Now see the same algo applied to the second principal component. While the first principal component is highly correlated with the market, the second is not. The first principal component of equity returns can represent a systematic (or non-diversifiable) risk, while the second principal component is mostly idiosyncratic risk. Notice that the prices of stocks in the same sector tend to move in opposite directions (i.e. the values for GOOG and AAPL have opposite signs). Since Google and Apple are direct competitors, if one of them captures more of a market, the other loses some of it.

Now see a plot that shows the stability of the eigenvalues themselves. Each line represents the proportion of variability explained by each of the principal components. These proportions are relatively stable, although there are a few spikes.

Ryan this is a new perspective for me on the use of PCA. I’m more familiar with it in the context of dimensionality reduction for cluster analysis. How did you decide to keep all 4 principal components in the model? Or was this just for demonstration?

In the plot of the eigenvalues themselves you mention that the proportions are relatively stable. In 3/2/2009 the 1st PC accounts for 94% of the variability and 2/18/2013 44%. What are you using to measure the stability? The graph doesn’t suggest this to me.
Another way to show the correlation would be to plot the change in correlation coefficient for each stock in the portfolio rather than the 1st PC, which I think would highlight the potential issue of multicollinearity.

I agree with your statement of the relationship between AAPL and GOOG, which we can observe in the plot of the 2nd PC. This nicely captures the relationship with the 1st PC (and as you say, the systemic market risk) excluded. I look forward to experimenting with this algo; thanks!

Hey Timothy - PCA is widely used in many areas of statistics, science, and engineering in addition to economics of finance. The choice of four principal components is mostly for demonstration. The 'tail' principal components with have less explanatory power as their eigenvalues become small. The smaller the eigenvalue, the less variability is explained by the PC.

I am not 'measuring' stability, just making an observation looking at the graph.
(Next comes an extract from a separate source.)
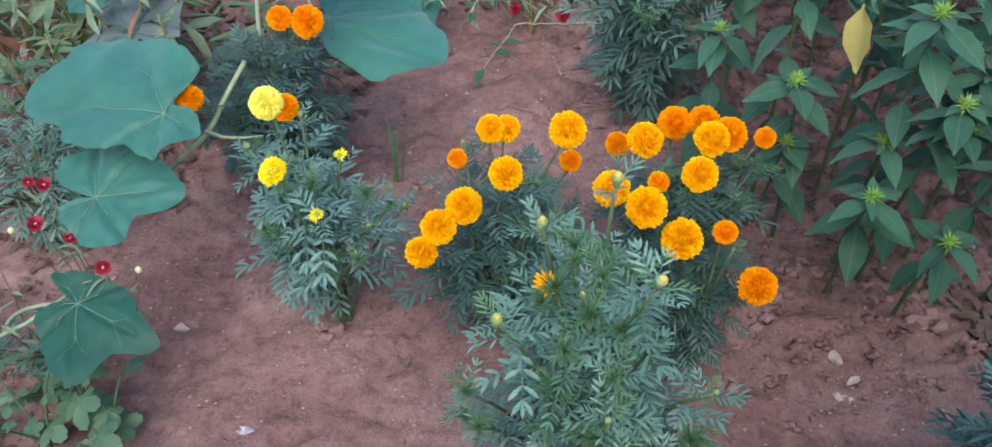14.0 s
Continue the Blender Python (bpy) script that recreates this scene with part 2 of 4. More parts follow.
TIP_ORANGE = plain_material("orange bud tip", [(0.3, (0.55, 0.32, 0.05)), (0.8, (0.70, 0.42, 0.08))], 0.6, 120)
HOLE = plain_material("dark flower disc", [(0.3, (0.25, 0.16, 0.02)), (0.8, (0.45, 0.30, 0.03))], 0.8, 90)


# ---- mesh helpers ----
class Shape:
    def __init__(self):
        self.v, self.f = [], []

    def tube(self, pts, radii, sides=5, cap=True):
        pts = [Vector(p) for p in pts]
        n0 = len(self.v)
        side = Vector((1, 0, 0))
        for i, p in enumerate(pts):
            d = (pts[min(i + 1, len(pts) - 1)] - pts[max(i - 1, 0)]).normalized()
            side = side - d * side.dot(d)
            side = side.normalized() if side.length > 1e-4 else d.orthogonal().normalized()
            up = d.cross(side)
            for k in range(sides):
                a = 2 * math.pi * k / sides
                self.v.append(p + (side * math.cos(a) + up * math.sin(a)) * radii[i])
        for i in range(len(pts) - 1):
            for k in range(sides):
                a, b = n0 + i * sides + k, n0 + i * sides + (k + 1) % sides
                self.f.append((a, b, b + sides, a + sides))
        if cap:
            self.f.append(tuple(n0 + (len(pts) - 1) * sides + k for k in range(sides)))
        return self

    def blade(self, base, along, normal, length, profile, droop=0.0, fold=0.0, wave=0.0, across=1):
        """A leaf or petal from base along a direction: half widths by share of its length, arched by droop, folded along its rib."""
        base, along, normal = Vector(base), Vector(along).normalized(), Vector(normal)
        normal = (normal - along * normal.dot(along)).normalized()
        side = along.cross(normal)
        rows = []
        for s, w in profile:
            c = base + along * (length * s * (1 - 0.25 * abs(droop) * s)) - normal * (droop * length * s * s)
            if w <= 0:
                rows.append([len(self.v)])
                self.v.append(c)
                continue
            row = []
            for k in range(-across, across + 1):
                u = k / across
                lift = fold * abs(u) * w * length + wave * length * math.sin(s * 19 + (2.1 if k > 0 else 0)) * abs(u)
                row.append(len(self.v))
                self.v.append(c + side * (u * w * length) + normal * lift)
            rows.append(row)
        for a, b in zip(rows, rows[1:]):
            if len(a) == 1 and len(b) > 1:
                self.f += [(a[0], b[k + 1], b[k]) for k in range(len(b) - 1)]
            elif len(b) == 1 and len(a) > 1:
                self.f += [(a[k], a[k + 1], b[0]) for k in range(len(a) - 1)]
            elif len(a) > 1:
                self.f += [(a[k], a[k + 1], b[k + 1], b[k]) for k in range(len(a) - 1)]
        return self

    def ball(self, centre, radii, rings=6, sides=10, rough=0.0, seed=0.0):
        n0 = len(self.v)
        c = Vector(centre)
        for i in range(rings + 1):
            ph = math.pi * i / rings
            for k in range(sides):
                th = 2 * math.pi * k / sides
                d = Vector((math.sin(ph) * math.cos(th), math.sin(ph) * math.sin(th), math.cos(ph)))
                g = 1 + rough * noise.noise(d * 1.7 + Vector((seed, seed * 0.7, 0)))
                self.v.append(c + Vector((d.x * radii[0], d.y * radii[1], d.z * radii[2])) * g)
        for i in range(rings):
            for k in range(sides):
                a, b = n0 + i * sides + k, n0 + i * sides + (k + 1) % sides
                self.f.append((a, a + sides, b + sides, b))
        return self

    def add(self, me, m):
        n0 = len(self.v)
        self.v += [m @ v.co for v in me.vertices]
        self.f += [tuple(n0 + i for i in p.vertices) for p in me.polygons]
        return self

    def mesh(self, name, mat, smooth=True):
        me = bpy.data.meshes.new(name)
        me.from_pydata([tuple(p) for p in self.v], [], self.f)
        me.materials.append(mat)
        if smooth:
            me.polygons.foreach_set("use_smooth", [True] * len(me.polygons))
        me.update()
        return me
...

The proportions seem to be more stable than the eigenvectors, but you are right, there is considerable variability in the proportions. Can you speak more to how the results may be affected by multicollinearity?

By "proportions" I understood this to be the proportion of variability explained by the component. Do you mean that the component values proportional to one another are stable?

The multicollinearity issue I mention is that intuitively one can expect that there might be high correlation among the predictor variables, especially when they represent such a large proportion of the market cap. For example, a linear regression with the S&P as the response variable and the above five stocks, will likely build a model where each predictor variable is statistically significant. However, a linear model of any of the individual stocks could also be constructed using the remaining four stocks. (GE might be the one stock that is the exception) We might observe this directly through a scatterplot matrix, but I think we are also seeing it in the first plot you posted, of the elements.